EXERCISE TASK: Return each line of the data below exactly, omitting any pictures.

★ ★ ★ ★

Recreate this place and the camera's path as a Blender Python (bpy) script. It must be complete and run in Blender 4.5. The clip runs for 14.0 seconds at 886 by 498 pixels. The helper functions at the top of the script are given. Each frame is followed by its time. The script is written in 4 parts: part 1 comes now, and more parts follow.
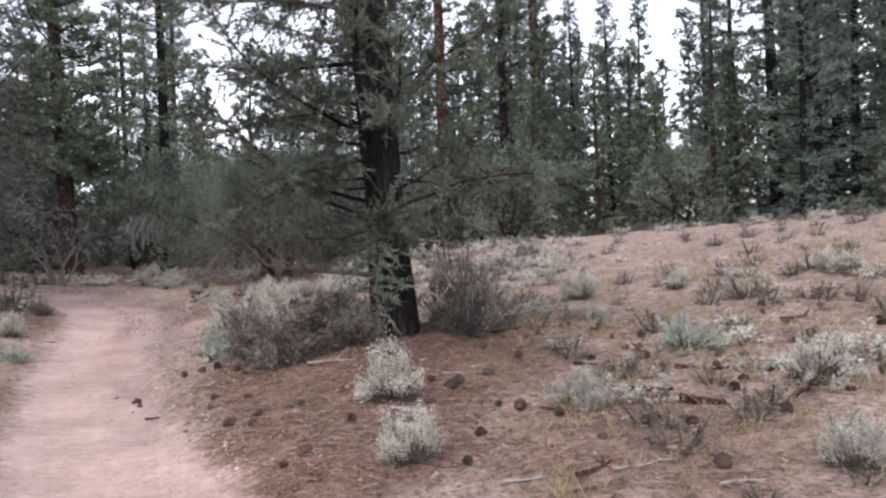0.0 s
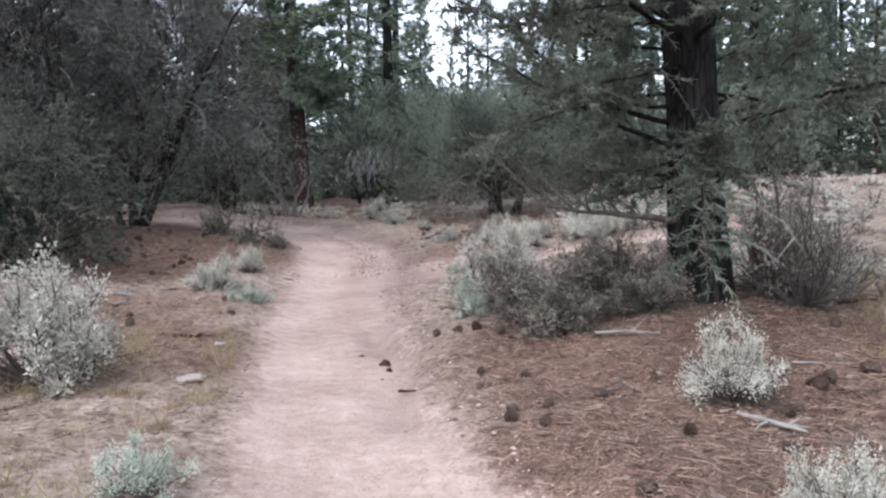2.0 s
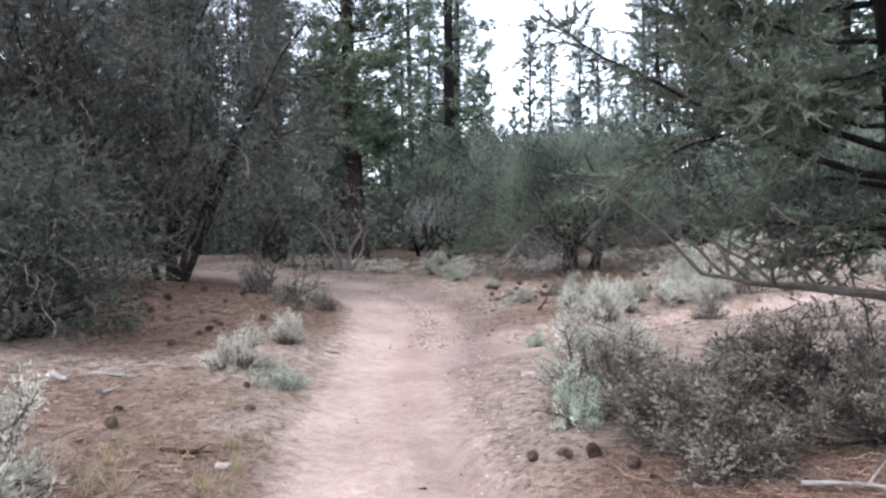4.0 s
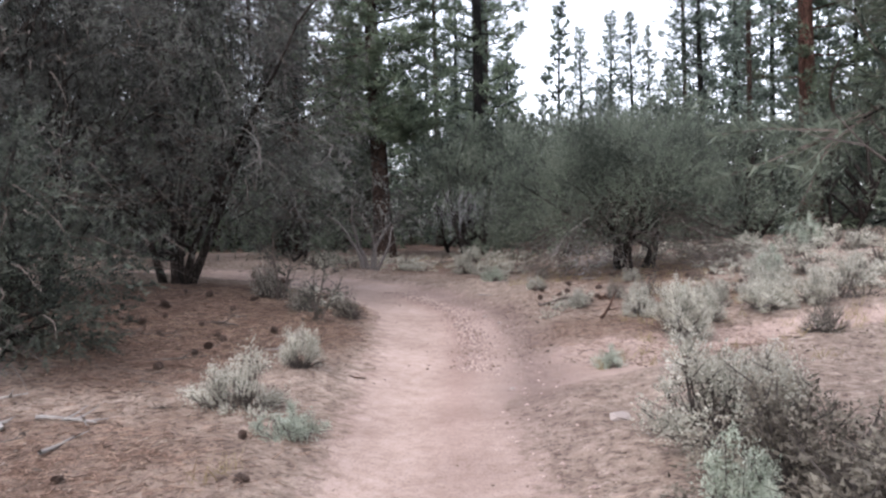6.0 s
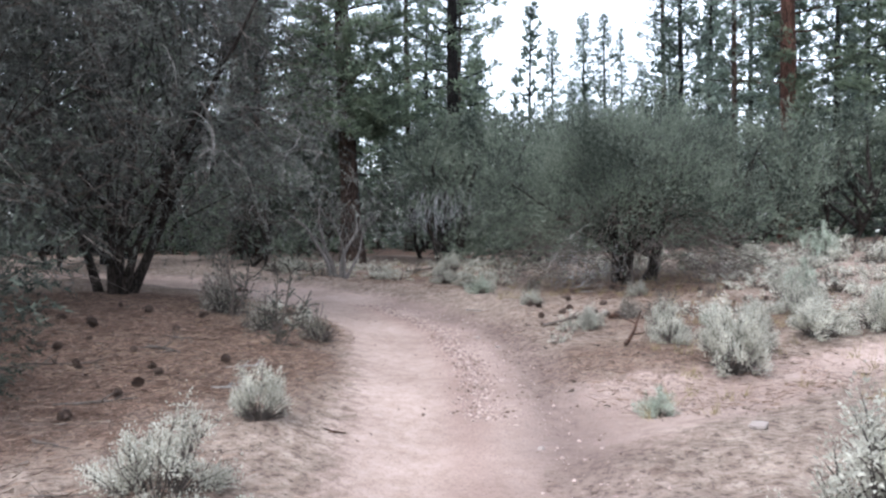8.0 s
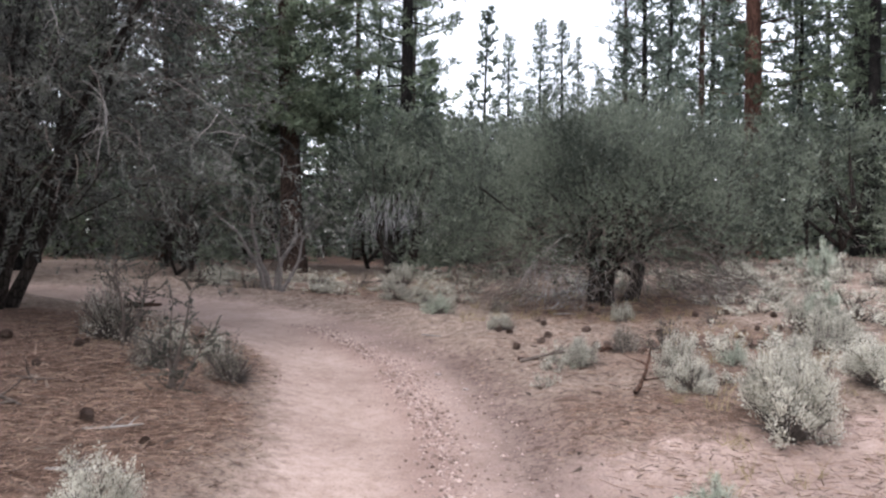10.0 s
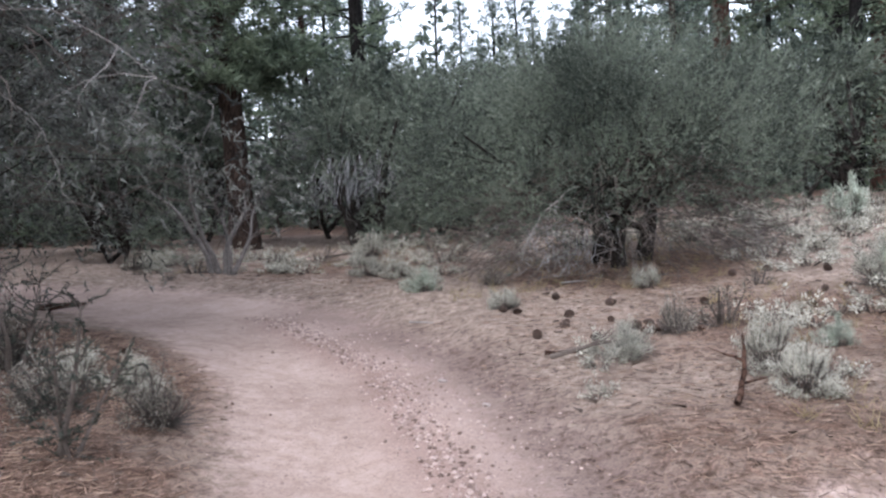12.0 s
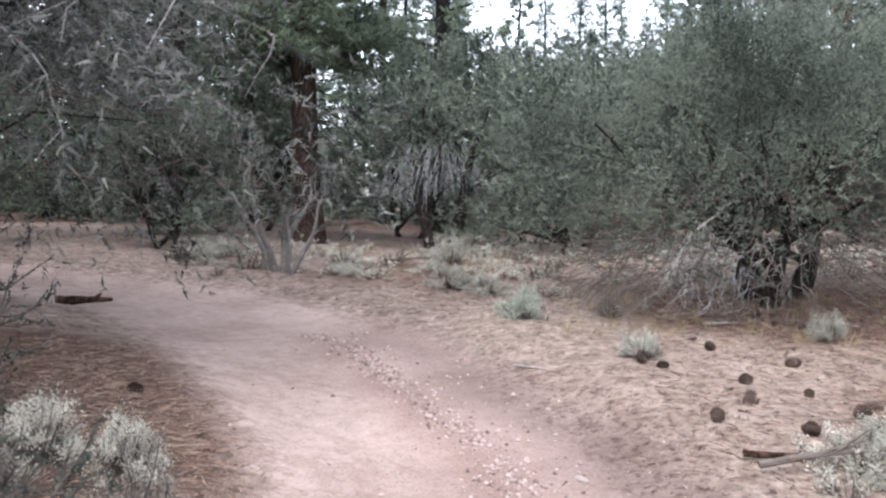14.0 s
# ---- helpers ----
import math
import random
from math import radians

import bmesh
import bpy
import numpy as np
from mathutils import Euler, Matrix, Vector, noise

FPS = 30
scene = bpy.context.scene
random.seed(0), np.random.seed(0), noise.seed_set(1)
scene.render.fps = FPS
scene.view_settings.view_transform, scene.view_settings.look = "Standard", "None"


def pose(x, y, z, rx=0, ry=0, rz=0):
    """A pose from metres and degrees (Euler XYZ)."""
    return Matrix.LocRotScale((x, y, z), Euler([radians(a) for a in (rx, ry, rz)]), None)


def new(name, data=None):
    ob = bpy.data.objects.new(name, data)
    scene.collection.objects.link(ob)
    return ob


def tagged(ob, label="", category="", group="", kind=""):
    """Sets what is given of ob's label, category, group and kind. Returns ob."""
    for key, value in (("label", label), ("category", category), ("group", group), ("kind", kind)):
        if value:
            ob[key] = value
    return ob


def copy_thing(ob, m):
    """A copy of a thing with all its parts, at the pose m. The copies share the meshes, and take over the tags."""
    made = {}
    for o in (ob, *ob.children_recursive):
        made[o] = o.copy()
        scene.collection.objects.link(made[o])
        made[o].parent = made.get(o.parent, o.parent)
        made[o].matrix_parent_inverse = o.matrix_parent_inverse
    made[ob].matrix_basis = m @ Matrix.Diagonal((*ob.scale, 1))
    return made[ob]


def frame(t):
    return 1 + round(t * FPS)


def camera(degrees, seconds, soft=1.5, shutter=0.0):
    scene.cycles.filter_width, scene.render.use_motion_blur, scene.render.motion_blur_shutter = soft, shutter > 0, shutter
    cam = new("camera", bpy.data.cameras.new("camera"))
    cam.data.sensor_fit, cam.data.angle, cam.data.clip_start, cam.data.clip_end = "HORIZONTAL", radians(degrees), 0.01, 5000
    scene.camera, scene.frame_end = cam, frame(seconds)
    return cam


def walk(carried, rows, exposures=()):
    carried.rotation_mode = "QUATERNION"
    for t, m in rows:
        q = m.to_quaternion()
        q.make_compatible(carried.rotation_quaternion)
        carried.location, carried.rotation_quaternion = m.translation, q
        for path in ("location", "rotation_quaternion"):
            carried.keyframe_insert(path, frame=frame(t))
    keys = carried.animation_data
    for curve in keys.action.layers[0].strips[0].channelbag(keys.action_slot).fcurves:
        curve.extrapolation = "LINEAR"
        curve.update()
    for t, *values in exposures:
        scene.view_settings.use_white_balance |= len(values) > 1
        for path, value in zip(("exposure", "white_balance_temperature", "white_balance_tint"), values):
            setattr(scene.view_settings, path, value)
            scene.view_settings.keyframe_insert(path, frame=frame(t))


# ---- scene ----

★ ★ ★ ★

COMPLETED TASK:
Recreate this place and the camera's path as a Blender Python (bpy) script. It must be complete and run in Blender 4.5. The clip runs for 14.0 seconds at 886 by 498 pixels. The helper functions at the top of the script are given. Each frame is followed by its time. The script is written in 4 parts: part 1 comes now, and more parts follow.
0.0 s
2.0 s
4.0 s
6.0 s
8.0 s
10.0 s
12.0 s
14.0 s
# ---- helpers ----
import math
import random
from math import radians

import bmesh
import bpy
import numpy as np
from mathutils import Euler, Matrix, Vector, noise

FPS = 30
scene = bpy.context.scene
random.seed(0), np.random.seed(0), noise.seed_set(1)
scene.render.fps = FPS
scene.view_settings.view_transform, scene.view_settings.look = "Standard", "None"


def pose(x, y, z, rx=0, ry=0, rz=0):
    """A pose from metres and degrees (Euler XYZ)."""
    return Matrix.LocRotScale((x, y, z), Euler([radians(a) for a in (rx, ry, rz)]), None)


def new(name, data=None):
    ob = bpy.data.objects.new(name, data)
    scene.collection.objects.link(ob)
    return ob


def tagged(ob, label="", category="", group="", kind=""):
    """Sets what is given of ob's label, category, group and kind. Returns ob."""
    for key, value in (("label", label), ("category", category), ("group", group), ("kind", kind)):
        if value:
            ob[key] = value
    return ob


def copy_thing(ob, m):
    """A copy of a thing with all its parts, at the pose m. The copies share the meshes, and take over the tags."""
    made = {}
    for o in (ob, *ob.children_recursive):
        made[o] = o.copy()
        scene.collection.objects.link(made[o])
        made[o].parent = made.get(o.parent, o.parent)
        made[o].matrix_parent_inverse = o.matrix_parent_inverse
    made[ob].matrix_basis = m @ Matrix.Diagonal((*ob.scale, 1))
    return made[ob]


def frame(t):
    return 1 + round(t * FPS)


def camera(degrees, seconds, soft=1.5, shutter=0.0):
    scene.cycles.filter_width, scene.render.use_motion_blur, scene.render.motion_blur_shutter = soft, shutter > 0, shutter
    cam = new("camera", bpy.data.cameras.new("camera"))
    cam.data.sensor_fit, cam.data.angle, cam.data.clip_start, cam.data.clip_end = "HORIZONTAL", radians(degrees), 0.01, 5000
    scene.camera, scene.frame_end = cam, frame(seconds)
    return cam


def walk(carried, rows, exposures=()):
    carried.rotation_mode = "QUATERNION"
    for t, m in rows:
        q = m.to_quaternion()
        q.make_compatible(carried.rotation_quaternion)
        carried.location, carried.rotation_quaternion = m.translation, q
        for path in ("location", "rotation_quaternion"):
            carried.keyframe_insert(path, frame=frame(t))
    keys = carried.animation_data
    for curve in keys.action.layers[0].strips[0].channelbag(keys.action_slot).fcurves:
        curve.extrapolation = "LINEAR"
        curve.update()
    for t, *values in exposures:
        scene.view_settings.use_white_balance |= len(values) > 1
        for path, value in zip(("exposure", "white_balance_temperature", "white_balance_tint"), values):
            setattr(scene.view_settings, path, value)
            scene.view_settings.keyframe_insert(path, frame=frame(t))


# ---- scene ----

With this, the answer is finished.